Più ottimista Enrico Buonocore, patron della Langosteria, un piccolo impero che conta oggi quattro ristoranti e 220 dipendenti. In questo periodo di stop forzato, tiene su il morale della squadra con continue conference-call per fare training e comunicare nuove strategie gastronomiche. Ai dipendenti ha fatto un regalo che difficilmente potranno dimenticare: prestiti garantiti a integrazione delle misure di sostegno pubbliche per salvaguardare gli stipendi. «Voglio tenere motivata la mia community per quando sarà passato questo tsunami. Certo, non dobbiamo illuderci che finirà presto, anzi molto difficilmente le cose torneranno come prima. Ma dobbiamo avere fiducia perchè sono convinto che quando finalmente sarà passata la paura, ci sarà la voglia di esorcizzare il mostro, un po' come avvenne alla fine del proibizionismo; la gente avrà una voglia matta di tornare a divertirsi. Forse i primi segnali potremmo vederli a Natale». Già, anche se ci sarà forse meno voglia e meno possibilità di spendere. «Non sarà una ripresa semplice, e certo non uguale per tutti. La nostra holding è molto solida, ha un core bunisess forte e può permettersi di aspettare tempi migliori. Chi ha vissuto alla giornata e non ha saputo coltivarsi in questi anni una famiglia di collaboratori, come pure chi si è improvvisato nel boom della ristorazione solo a fini speculativi, ne uscirà con le ossa rotte». Molti ristoranti, pur di non abbandonare il rapporto col pubblico, in questo periodo hanno sperimentato il delivery, ovvero piatti a domicilio.
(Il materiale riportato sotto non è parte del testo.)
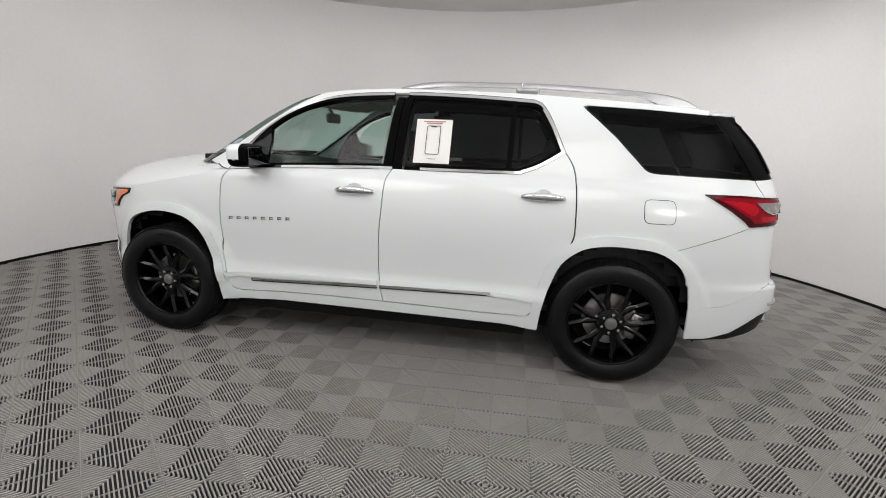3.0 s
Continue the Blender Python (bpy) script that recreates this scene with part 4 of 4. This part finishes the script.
    wide_panel("bumper_chrome", line, CHROME, bumper, "chrome line across the rear bumper", lift=lambda u, z: 0.002 + 0.009 * math.sqrt(max(0.0, 1 - ((z - level) / 0.0095) ** 2)), depth=0.01, dz=0.003)
    for sign in (-1, 1):
        panel("rear_reflector", tail(dense([(0.63, 0.470), (0.44, 0.464), (0.44, 0.477), (0.63, 0.485)])), RED_LENS, bumper, "narrow red rear reflector", sign, lift=-0.012, depth=0.01)
        for y in (0.30, 0.64):
            p, a, n = on_skin(u_of_y(y, 0.578), 0.578, sign, 0.001)
            bm = cylinder(0.011, 0.004, steps=16)
            bmesh.ops.transform(bm, matrix=Matrix.Translation(p) @ Vector((0, 0, 1)).rotation_difference(n).to_matrix().to_4x4(), verts=bm.verts[:])
            part("parking_sensor", bm, PAINT, bumper, "small round parking sensor")
        build_tail_pipe(sign)


def build_tail_pipe(sign):
    """A flattened, hollow chrome tip that slants outward."""
    yc, zc = sign * 0.535, 0.412
    shape = round_corners([(-0.098, -0.030), (0.098, -0.030), (0.092, 0.030), (-0.092, 0.030)], 0.022, 4)
    verts, faces, n = [], [], len(shape)
    for x, rim in ((2.34, 0.0), (2.540, 0.0), (2.547, 0.003), (2.547, 0.006), (2.540, 0.008), (2.43, 0.010)):
        for a, b in shape:
            slant = -0.030 * (a * sign) / 0.1 * (1 if x > 2.37 else 0)
            verts.append((x + slant, yc + a - math.copysign(min(rim, abs(a)), a), zc + b - math.copysign(min(rim, abs(b)), b)))
    for r in range(5):
        for i in range(n):
            j = (i + 1) % n
            faces.append((r * n + i, r * n + j, (r + 1) * n + j, (r + 1) * n + i))
    faces.append(tuple(5 * n + i for i in range(n)))
    pipe = raw("tail_pipe", verts, faces, CHROME, suv, "flat chrome tail pipe tip")
    part("pipe_inside", box((0.012, 0.15, 0.030), (2.445, yc, zc), 0.004), GAP, pipe, "dark block inside the pipe")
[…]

Una formula su cui Buonocore nutre molti distinguo: «Oggi il delivery è una formula associata a un mercato chip che cozza completamente con la nostra filosofia di qualità e servizio. Non escludo in futuro di considerare questo strumento ma in una chiave completamente nuova: porterei a domicilio non i piatti di Langosteria ma prodotti di alta gastronomia con cotture da ultimare a casa e con un packaging esclusivo e sostenibile».

Per Matteo Torretta, chef e titolare di Asola nel Bryan & Barry Building, la vera sfida sarà adottare tutte le garanzie di sicurezza per convincere il pubblico a tornare a fidarsi di andare al ristorante: «Bisognerà avere il coraggio di fare un passo indietro, rispettare le regole e dimezzare i

coperti, spalmando il lavoro su più turni. È ora che anche gli chef facciano meno spettacolo e tornino a dedicarsi di più al cliente, con ricette più rassicuranti e una spesa più mirata alla massima qualità delle materie prime».